Exercise inputs ▸

+ + +

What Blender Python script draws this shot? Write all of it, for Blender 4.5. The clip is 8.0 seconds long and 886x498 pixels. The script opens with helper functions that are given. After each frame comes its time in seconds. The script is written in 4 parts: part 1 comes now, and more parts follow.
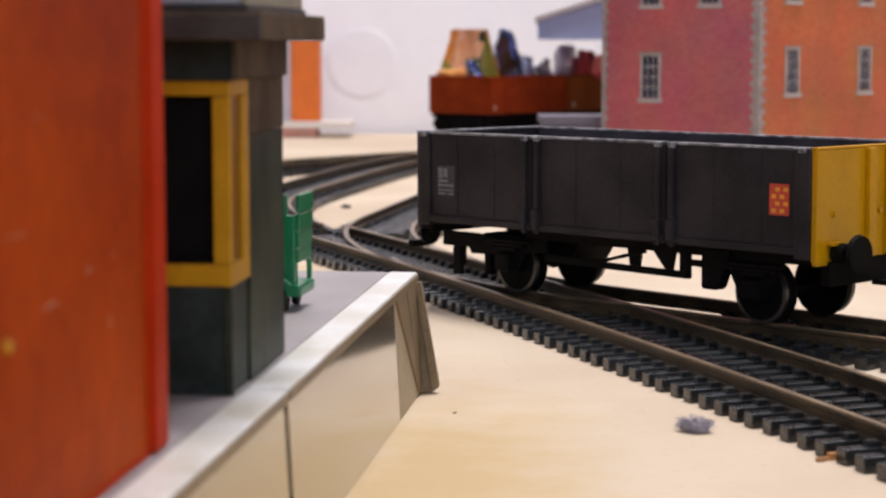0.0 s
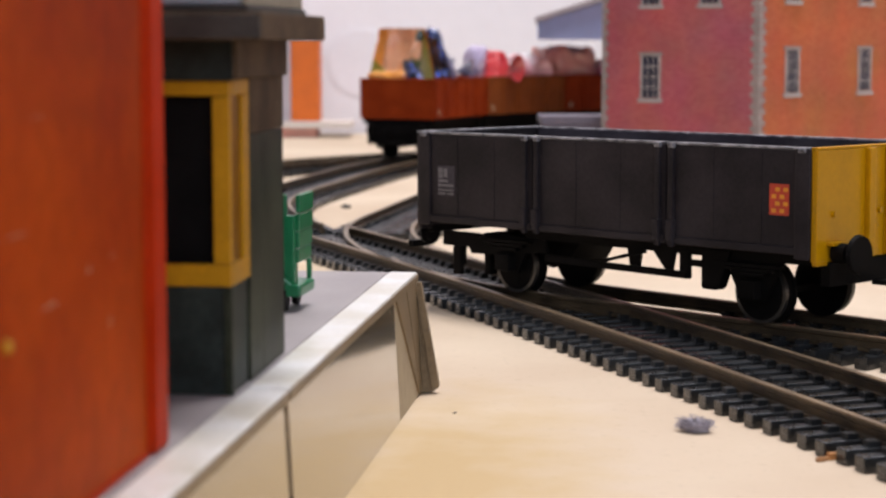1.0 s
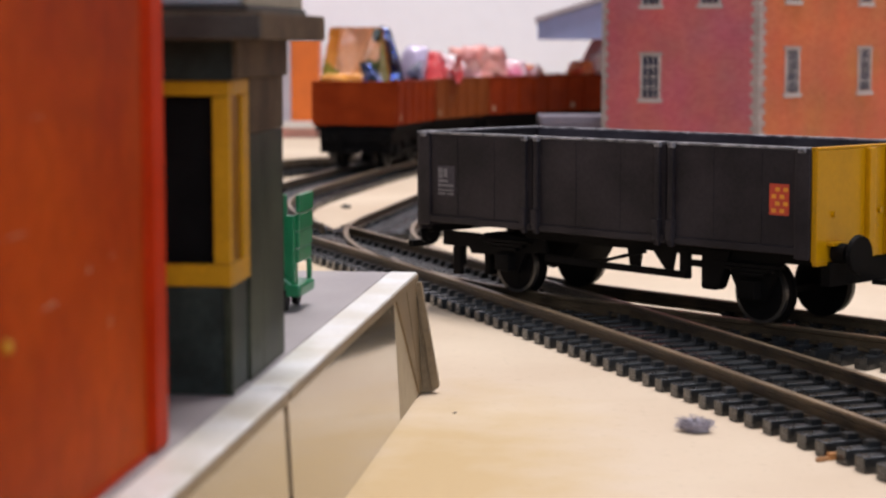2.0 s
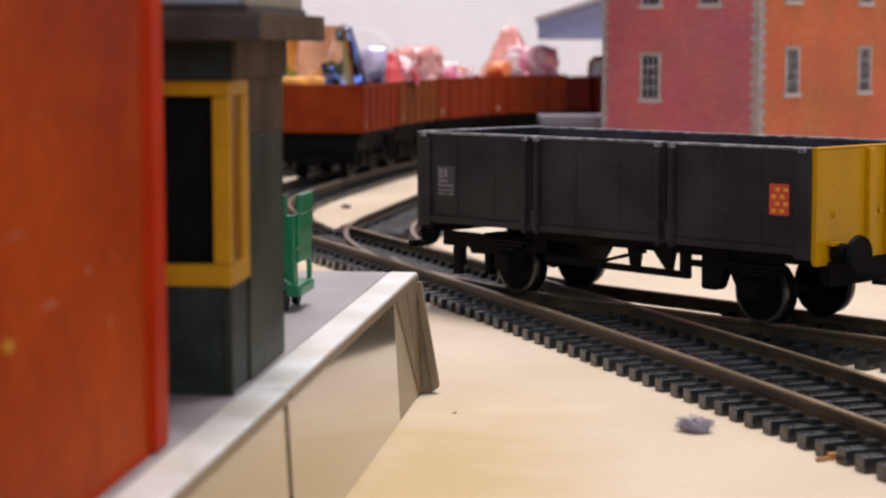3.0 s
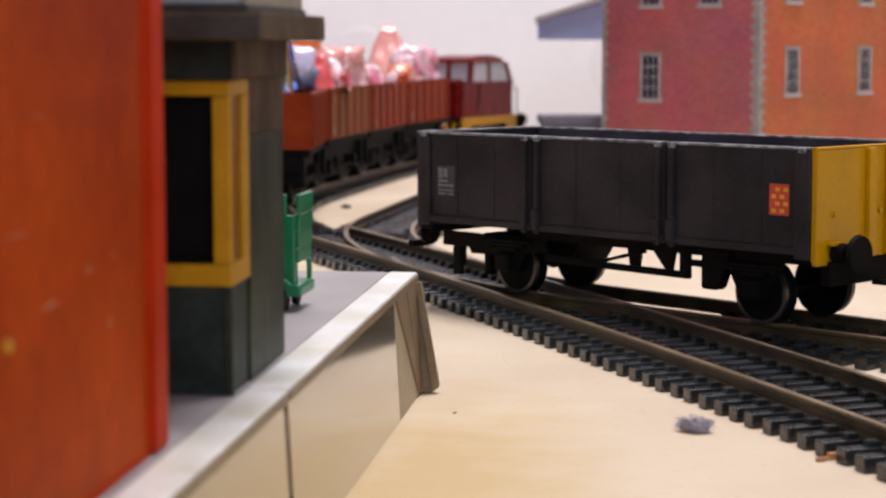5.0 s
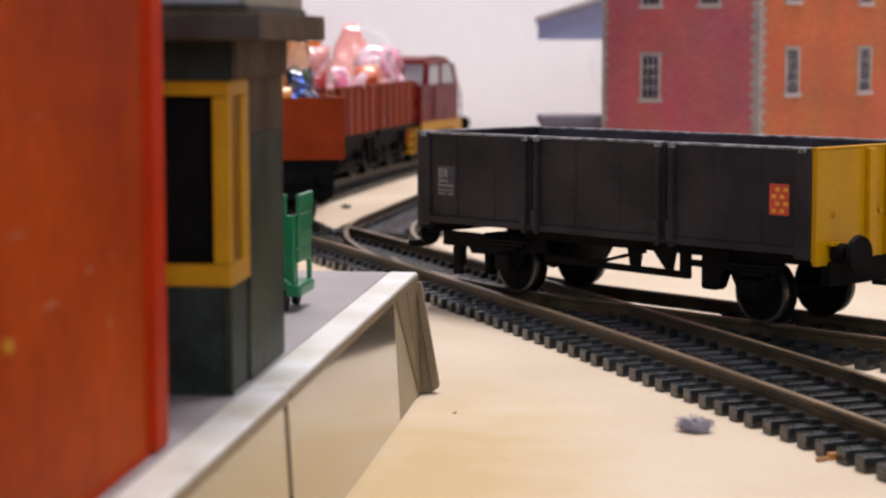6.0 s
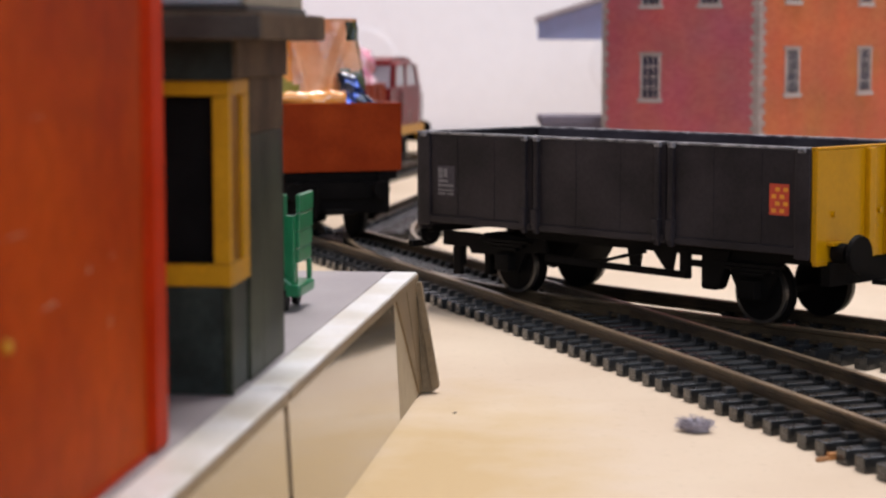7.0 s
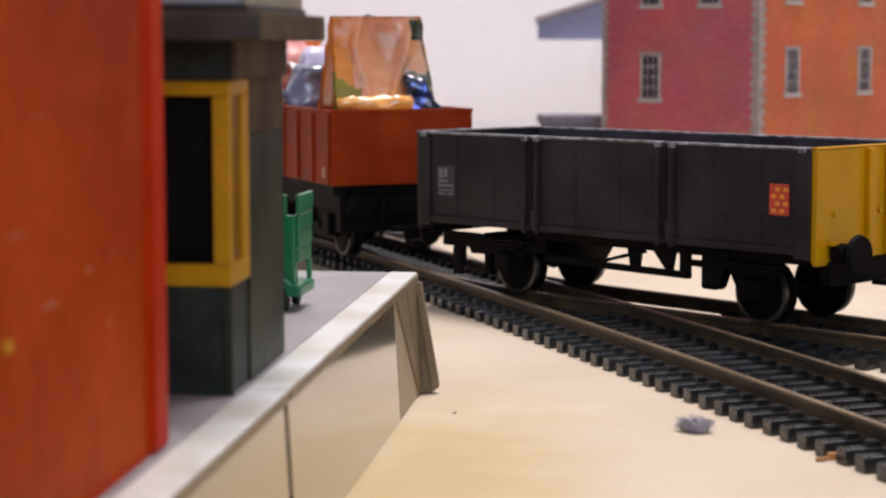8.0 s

+ + +

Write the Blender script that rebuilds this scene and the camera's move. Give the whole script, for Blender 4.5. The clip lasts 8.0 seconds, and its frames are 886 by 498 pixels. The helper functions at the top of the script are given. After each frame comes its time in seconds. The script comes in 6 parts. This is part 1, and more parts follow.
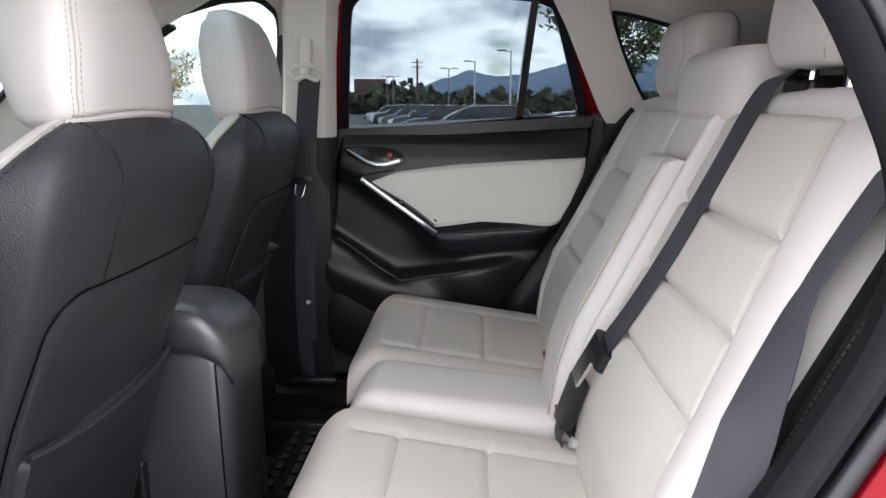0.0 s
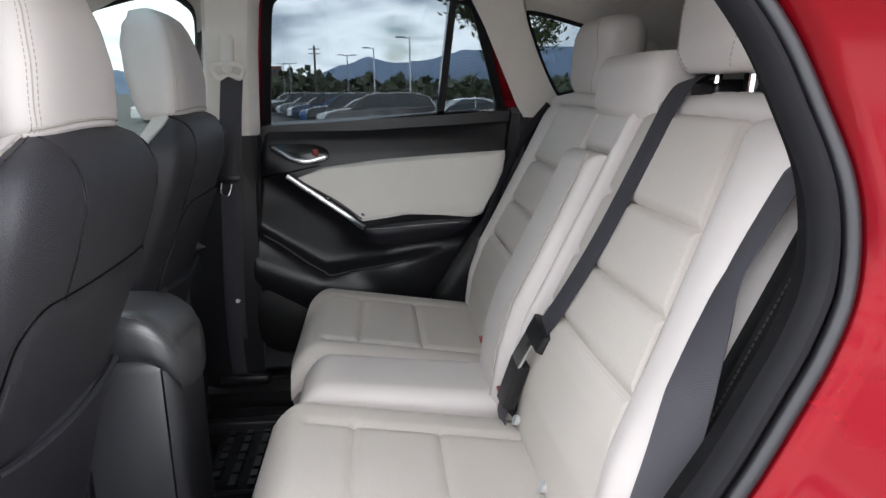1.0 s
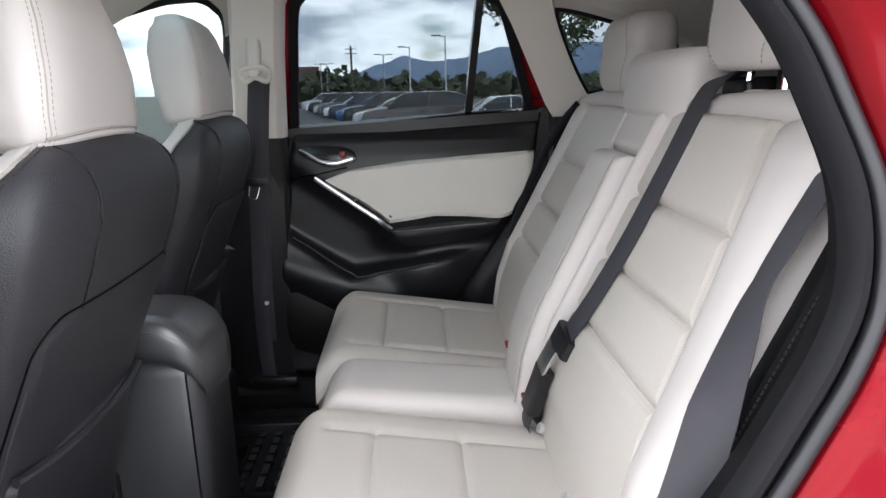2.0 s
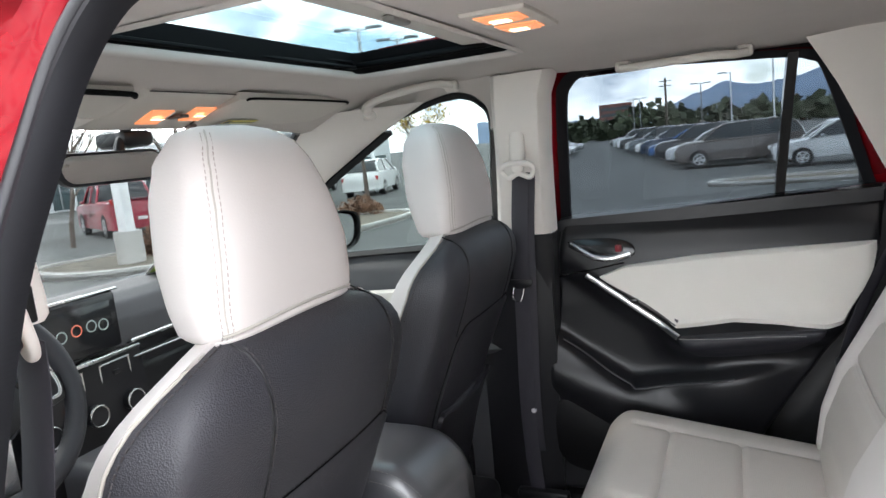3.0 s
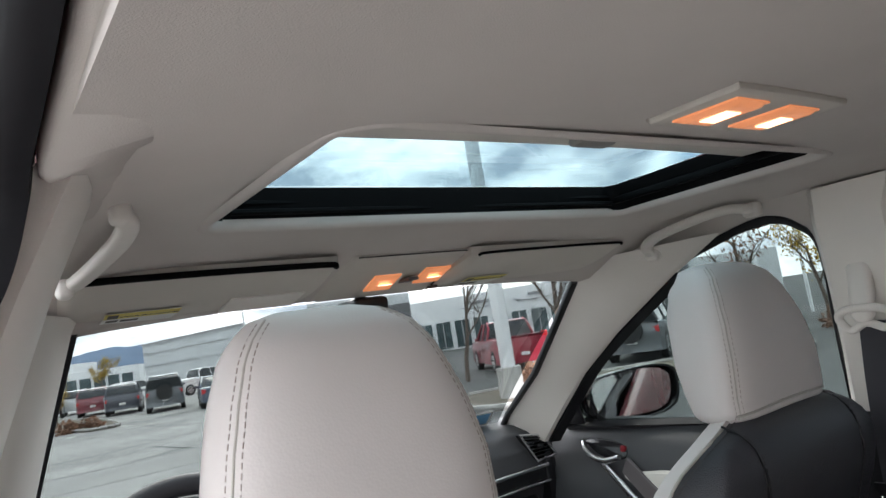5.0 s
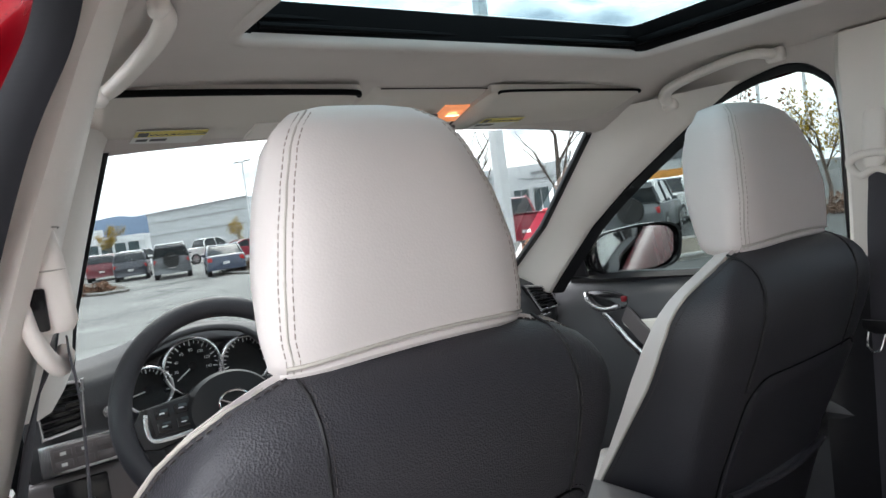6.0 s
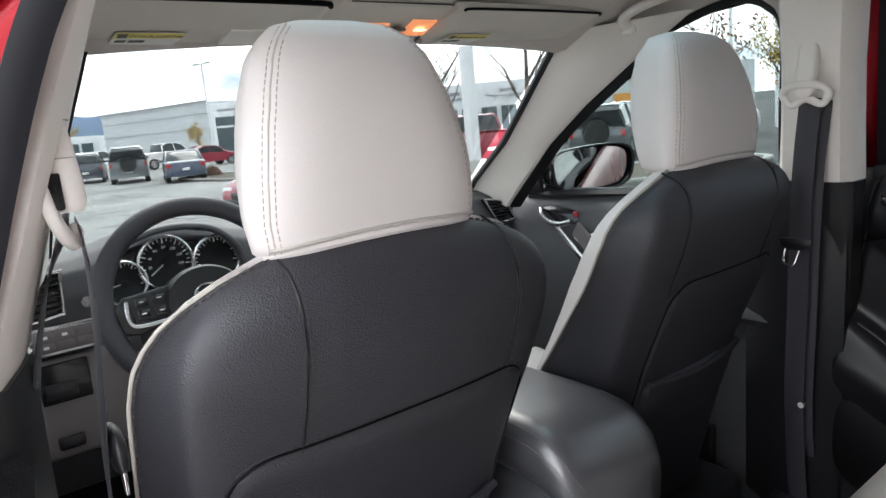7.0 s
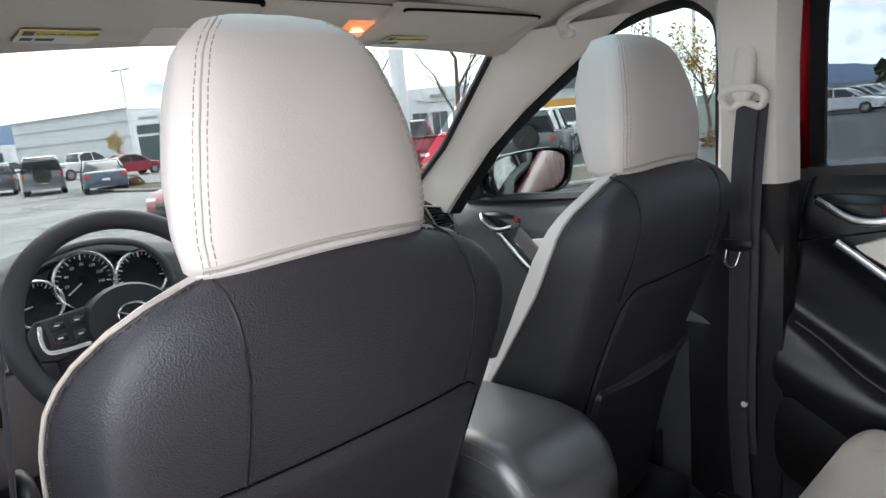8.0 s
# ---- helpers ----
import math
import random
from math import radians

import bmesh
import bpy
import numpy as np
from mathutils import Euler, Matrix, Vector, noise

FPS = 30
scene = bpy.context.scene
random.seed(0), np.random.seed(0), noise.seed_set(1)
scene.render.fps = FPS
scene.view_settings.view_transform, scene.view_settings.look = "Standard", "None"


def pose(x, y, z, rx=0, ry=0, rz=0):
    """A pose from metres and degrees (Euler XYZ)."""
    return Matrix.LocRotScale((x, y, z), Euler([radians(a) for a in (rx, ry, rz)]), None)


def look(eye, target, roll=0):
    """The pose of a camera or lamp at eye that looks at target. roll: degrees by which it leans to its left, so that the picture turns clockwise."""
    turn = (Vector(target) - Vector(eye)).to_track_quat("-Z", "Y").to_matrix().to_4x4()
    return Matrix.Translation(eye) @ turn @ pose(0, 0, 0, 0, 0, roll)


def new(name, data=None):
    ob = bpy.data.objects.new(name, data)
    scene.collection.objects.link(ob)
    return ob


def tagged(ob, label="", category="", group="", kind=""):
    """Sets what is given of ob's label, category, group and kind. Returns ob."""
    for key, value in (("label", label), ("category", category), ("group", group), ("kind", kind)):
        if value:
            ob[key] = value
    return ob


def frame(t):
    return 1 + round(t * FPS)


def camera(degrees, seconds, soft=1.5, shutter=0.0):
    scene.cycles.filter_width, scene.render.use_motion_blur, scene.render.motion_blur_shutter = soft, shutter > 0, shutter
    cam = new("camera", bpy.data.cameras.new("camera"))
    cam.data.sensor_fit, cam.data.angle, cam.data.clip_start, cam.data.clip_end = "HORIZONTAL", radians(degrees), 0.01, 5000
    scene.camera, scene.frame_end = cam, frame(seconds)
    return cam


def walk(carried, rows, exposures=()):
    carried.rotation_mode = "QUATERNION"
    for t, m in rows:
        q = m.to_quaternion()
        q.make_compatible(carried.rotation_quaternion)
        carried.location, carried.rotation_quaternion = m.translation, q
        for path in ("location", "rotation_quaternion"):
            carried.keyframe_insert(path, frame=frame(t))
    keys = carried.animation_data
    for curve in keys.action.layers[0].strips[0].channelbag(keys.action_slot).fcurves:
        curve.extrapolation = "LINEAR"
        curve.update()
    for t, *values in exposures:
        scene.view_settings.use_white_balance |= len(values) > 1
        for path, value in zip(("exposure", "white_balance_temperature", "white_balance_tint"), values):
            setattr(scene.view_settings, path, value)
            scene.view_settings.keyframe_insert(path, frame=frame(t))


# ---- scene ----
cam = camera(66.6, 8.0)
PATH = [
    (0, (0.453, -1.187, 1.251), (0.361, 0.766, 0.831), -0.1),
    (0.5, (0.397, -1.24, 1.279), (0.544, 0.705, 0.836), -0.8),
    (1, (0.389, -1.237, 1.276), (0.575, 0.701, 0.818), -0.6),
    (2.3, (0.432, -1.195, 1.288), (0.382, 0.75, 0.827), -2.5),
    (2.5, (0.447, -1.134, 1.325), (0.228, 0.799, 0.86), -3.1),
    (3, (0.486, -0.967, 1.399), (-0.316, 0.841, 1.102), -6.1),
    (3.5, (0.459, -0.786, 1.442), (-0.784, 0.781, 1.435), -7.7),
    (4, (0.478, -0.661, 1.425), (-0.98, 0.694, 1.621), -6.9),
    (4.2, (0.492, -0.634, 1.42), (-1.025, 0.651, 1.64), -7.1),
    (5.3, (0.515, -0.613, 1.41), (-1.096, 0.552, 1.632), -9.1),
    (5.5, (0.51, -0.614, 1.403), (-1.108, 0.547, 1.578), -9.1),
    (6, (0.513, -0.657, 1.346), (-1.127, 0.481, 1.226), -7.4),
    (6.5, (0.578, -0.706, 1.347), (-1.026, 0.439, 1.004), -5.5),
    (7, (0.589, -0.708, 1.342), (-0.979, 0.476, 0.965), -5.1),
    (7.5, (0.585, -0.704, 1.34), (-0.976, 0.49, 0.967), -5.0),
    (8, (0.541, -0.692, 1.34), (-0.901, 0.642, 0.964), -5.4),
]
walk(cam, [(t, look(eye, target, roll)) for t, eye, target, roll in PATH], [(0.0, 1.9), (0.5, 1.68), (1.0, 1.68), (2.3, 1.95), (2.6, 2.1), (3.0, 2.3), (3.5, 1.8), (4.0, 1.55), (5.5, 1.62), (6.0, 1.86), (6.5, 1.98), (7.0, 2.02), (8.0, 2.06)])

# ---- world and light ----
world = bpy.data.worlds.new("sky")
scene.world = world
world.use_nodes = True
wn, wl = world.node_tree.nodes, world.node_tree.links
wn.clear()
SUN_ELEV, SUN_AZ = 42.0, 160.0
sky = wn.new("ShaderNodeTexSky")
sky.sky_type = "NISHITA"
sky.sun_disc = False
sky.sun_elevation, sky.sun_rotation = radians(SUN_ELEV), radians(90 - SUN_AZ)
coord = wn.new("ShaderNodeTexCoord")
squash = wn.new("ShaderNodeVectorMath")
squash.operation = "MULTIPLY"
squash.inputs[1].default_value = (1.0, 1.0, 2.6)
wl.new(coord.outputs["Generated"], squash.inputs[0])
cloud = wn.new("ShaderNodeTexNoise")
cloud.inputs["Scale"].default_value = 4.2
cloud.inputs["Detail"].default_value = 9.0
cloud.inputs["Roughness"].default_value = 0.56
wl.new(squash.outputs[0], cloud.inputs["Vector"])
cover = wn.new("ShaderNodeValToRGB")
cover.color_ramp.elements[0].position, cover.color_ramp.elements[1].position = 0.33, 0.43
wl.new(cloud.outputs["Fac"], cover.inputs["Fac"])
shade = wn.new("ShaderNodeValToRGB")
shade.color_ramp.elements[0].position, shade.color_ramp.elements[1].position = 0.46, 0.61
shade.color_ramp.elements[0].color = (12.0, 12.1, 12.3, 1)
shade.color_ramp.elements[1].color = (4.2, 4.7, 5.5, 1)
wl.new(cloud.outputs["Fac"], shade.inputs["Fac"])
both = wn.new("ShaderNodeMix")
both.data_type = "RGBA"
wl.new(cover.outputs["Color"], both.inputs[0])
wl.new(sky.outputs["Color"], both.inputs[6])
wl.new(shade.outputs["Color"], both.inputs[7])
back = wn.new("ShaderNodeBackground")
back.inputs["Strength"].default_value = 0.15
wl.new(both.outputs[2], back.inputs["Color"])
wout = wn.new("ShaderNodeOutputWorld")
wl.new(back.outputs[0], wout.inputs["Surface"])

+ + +

Exercise goal ▸ Print exactly the run of lines that starts at the line with "carried.location, carried.rotation_quaternion = m.translation, q" and ends at the line with "scene.view_settings.keyframe_insert(path, frame=frame(t))". Leave out every other line.

Full answer ▸
        carried.location, carried.rotation_quaternion = m.translation, q
        for path in ("location", "rotation_quaternion"):
            carried.keyframe_insert(path, frame=frame(t))
    keys = carried.animation_data
    for curve in keys.action.layers[0].strips[0].channelbag(keys.action_slot).fcurves:
        curve.extrapolation = "LINEAR"
        curve.update()
    for t, *values in exposures:
        scene.view_settings.use_white_balance |= len(values) > 1
        for path, value in zip(("exposure", "white_balance_temperature", "white_balance_tint"), values):
            setattr(scene.view_settings, path, value)
            scene.view_settings.keyframe_insert(path, frame=frame(t))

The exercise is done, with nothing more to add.